2. Monitor and Verify 
   Use metering and BMS integration to track idle flows and return temperatures in operation.
3. Optimise Scheduling 
   Limit operation to likely demand windows, reducing unnecessary energy use.
4. Integrate with Standards 
   Design and commissioning should explicitly reference CIBSE CP1 and BESA HIU testing outputs.
5. Consider Future Networks 
   As supply temperatures fall in line with decarbonisation, the precision of keep warm control will become even more critical.

The Road Ahead

With heat networks playing a central role in decarbonising the UK’s built environment, achieving low return temperatures and efficient operation is a national priority. Keep warm control, often dismissed as a minor feature, is in fact a lever with system-wide implications.
Advanced HIUs with intelligent keep warm strategies provide engineers with the flexibility to meet user expectations while safeguarding network efficiency. In the transition to low-temperature heat networks, the ability to fine-tune standby performance will be essential.

Conclusion

Keep warm is more than a convenience. It is a strategic function in HIUs that determines whether networks deliver on the promise of efficient, affordable, and reliable heat.
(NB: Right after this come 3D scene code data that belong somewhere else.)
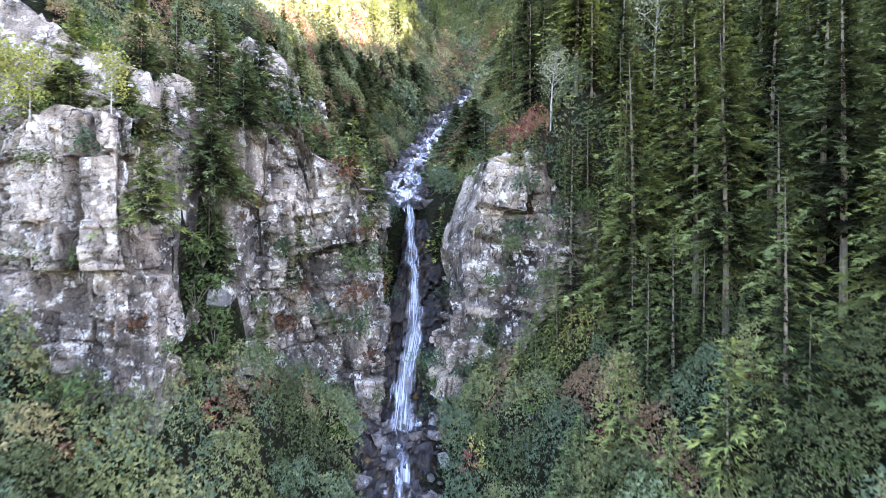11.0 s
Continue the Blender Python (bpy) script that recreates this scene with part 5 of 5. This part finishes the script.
# spruces on the ledges of the pillar
for x, y, z, s in ((1.3, 84.6, 41.6, 1.2), (1.9, 85.8, 46.2, 1.1)):
    tagged(lay("boulder", PALE_STONES, x, y, z, s, None, g, 0.1), "pale boulder wedged in the cliff recess", "boulder", group="boulders in the cliff")
for x, y, z, s in ((1.2, 83.8, 43.2, 0.62), (1.9, 85.2, 47.2, 0.6), (-1.6, 81.0, 49.3, 0.55), (-4.4, 82.2, 49.4, 0.65), (3.4, 87.4, 51.8, 0.55)):
    plant(DARK[0], x, y, s, rng.random() * 6.28, 0.0, z)

# spruces and pale stones on the bank above the high fall
bank = np.random.default_rng(4417)
for x, y, s in ((17.9, 102.2, 0.5), (18.4, 98.6, 0.6), (18.6, 105.4, 0.45), (20.9, 107.8, 0.7), (19.0, 96.4, 0.6), (19.9, 101.4, 0.55), (17.6, 95.4, 0.5),
                (20.6, 104.6, 0.6), (22.4, 109.6, 0.6), (25.8, 112.4, 0.5), (29.4, 118.6, 0.55), (31.4, 121.5, 0.95), (33.4, 127.0, 0.8), (36.5, 133.0, 0.9), (39.0, 140.7, 1.0)):
    plant(DARK[int(bank.integers(2))], x, y, s * 1.45, bank.random() * 6.28, 0.1)
for x, y, s in ((20.4, 98.1, 0.8), (20.9, 97.4, 0.6), (20.9, 99.6, 0.5), (21.5, 101.3, 0.7), (22.6, 103.6, 0.55), (23.2, 106.2, 0.6), (21.4, 100.2, 0.45), (30.2, 123.8, 0.9)):
    tagged(lay("boulder", PALE_STONES, x, y, ground_z(x, y) + 0.45 * s, s * 1.6, None, bank, 0.3), "pale lichened boulder bedded in the bushy slope", "boulder", group="boulders on the high bank")

# plants that hang beside the lower fall
for kind, spots in (("green_shrub", [(-0.5, 18.7, 5.0, 0.45), (-0.2, 18.5, 3.4, 0.5), (-0.7, 18.7, 1.6, 0.45), (0.0, 18.8, 5.8, 0.4), (-4.7, 22.6, 8.6, 0.6), (-4.6, 23.8, 9.2, 0.6), (-4.8, 25.6, 10.0, 0.6), (-5.0, 27.2, 10.8, 0.6), (-4.2, 20.9, 7.8, 0.4)]), ("russet_shrub", [(-1.0, 18.9, 5.4, 0.35), (-0.6, 18.8, 4.2, 0.3)]),
                    ("lime_shrub", [(1.5, 19.2, 6.9, 0.4), (-5.0, 21.6, 8.2, 0.5), (-5.0, 24.6, 9.6, 0.5), (-8.9, 17.4, 6.8, 0.35), (-10.5, 17.4, 6.9, 0.35)])):
    for x, y, z, s in spots:
        plant(BUSH[kind][0], x, y, s, rng.random() * 6.28, 0.0, z)


# bushes rooted on the steps of the cliffs
def cliff_bushes(wall, n, lo, hi, kinds, seed, low=-99.0):
    g = np.random.default_rng(seed)
    me = bpy.data.objects[wall].data
    nrm, mid = np.empty(3 * len(me.polygons)), np.empty(3 * len(me.polygons))
    me.polygons.foreach_get("normal", nrm)
    me.polygons.foreach_get("center", mid)
    nrm, mid = nrm.reshape(-1, 3), mid.reshape(-1, 3)
    flat = np.flatnonzero((np.abs(nrm[:, 2]) > 0.55) & (mid[:, 2] > low))
    for i in g.choice(flat, n, replace=False):
        kind = kinds[int(g.integers(len(kinds)))]
        plant(kind, *mid[i][:2], g.uniform(lo, hi), g.random() * 6.28, 0.08, mid[i][2])


DARK_BUSH, GREEN_BUSH, RUST_BUSH = BUSH["blue_green_shrub"][0], BUSH["green_shrub"][1], BUSH["russet_shrub"][0]
cliff_bushes("cliff_upper_left", 76, 0.5, 1.25, [DARK_BUSH, GREEN_BUSH, DARK_BUSH, RUST_BUSH, YOUNG[0]], 1)
cliff_bushes("cliff_pillar", 30, 0.4, 0.9, [DARK_BUSH, GREEN_BUSH, GREEN_BUSH, RUST_BUSH], 2)
cliff_bushes("cliff_upper_right", 60, 0.5, 1.1, [DARK_BUSH, GREEN_BUSH, DARK_BUSH, YOUNG[0]], 3)
cliff_bushes("outcrop_above_cliff", 20, 0.5, 1.0, [DARK_BUSH, GREEN_BUSH, YOUNG[0], YOUNG[1]], 4)
cliff_bushes("cliff_right_upper", 10, 0.2, 0.35, [GREEN_BUSH, RUST_BUSH], 6, 8.0)
cliff_bushes("cliff_left_upper", 8, 0.15, 0.3, [GREEN_BUSH], 7)
cliff_bushes("rock_ledge", 22, 0.2, 0.4, [GREEN_BUSH, RUST_BUSH, GREEN_BUSH], 8)
cliff_bushes("lip_rocks", 12, 0.2, 0.4, [GREEN_BUSH, RUST_BUSH], 9)
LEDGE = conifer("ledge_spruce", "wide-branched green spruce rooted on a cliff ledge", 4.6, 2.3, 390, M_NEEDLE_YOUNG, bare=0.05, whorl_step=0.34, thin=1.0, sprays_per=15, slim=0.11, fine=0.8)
ledge_spots = [(1.5, 83.4, 47.4, 0.85), (-0.2, 79.0, 45.4, 0.7), (0.8, 84.4, 49.4, 0.9), (2.8, 84.8, 50.8, 0.8), (-1.6, 83.4, 49.6, 1.2), (1.0, 87.4, 51.6, 1.3), (3.2, 88.6, 52.0, 1.1), (-4.0, 82.6, 49.4, 1.2), (5.0, 89.4, 51.0, 0.8), (-6.6, 83.6, 49.0, 1.2), (-2.6, 87, 51.5, 1.4), (1.6, 84.2, 44.0, 0.6)]
for i, (x, y, z, s) in enumerate(ledge_spots):
    if i:
        plant(LEDGE, x, y, s, rng.random() * 6.28, 0.1, z)
tagged(LEDGE, group="spruces on the cliff ledges")
LEDGE.matrix_basis = Matrix.LocRotScale((ledge_spots[0][0], ledge_spots[0][1], ledge_spots[0][2] - 0.1), Euler((0, 0, 0.4)), (ledge_spots[0][3],) * 3)
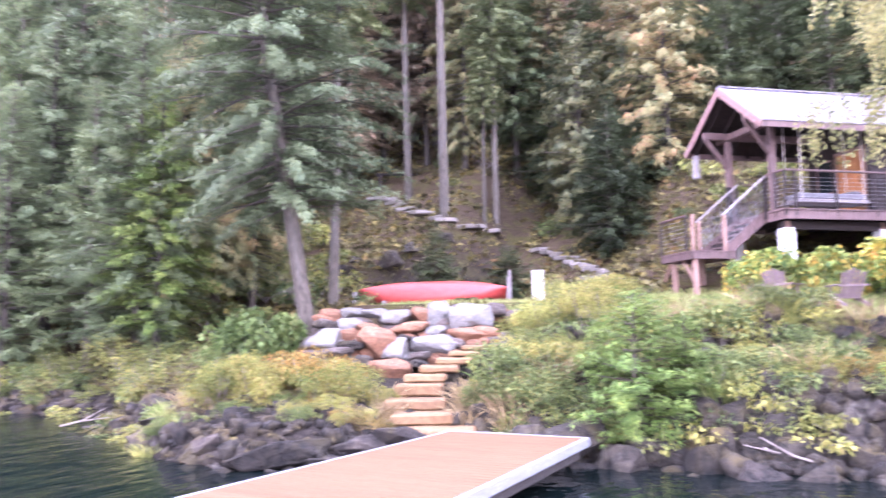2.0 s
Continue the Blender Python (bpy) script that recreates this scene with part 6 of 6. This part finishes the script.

Poorly managed, it creates bypasses that raise return temperatures, waste energy, and frustrate residents. Well-controlled, it provides responsive DHW, lowers operating costs, and supports compliance with CIBSE CP1 and BESA benchmarks.
The future of heat networks will depend not only on central plant design but also on details like keep warm control at the dwelling level. Engineers and operators must therefore approach it with the same rigour applied to pumps, pipes, and plant — recognising that comfort and efficiency are inseparable goals.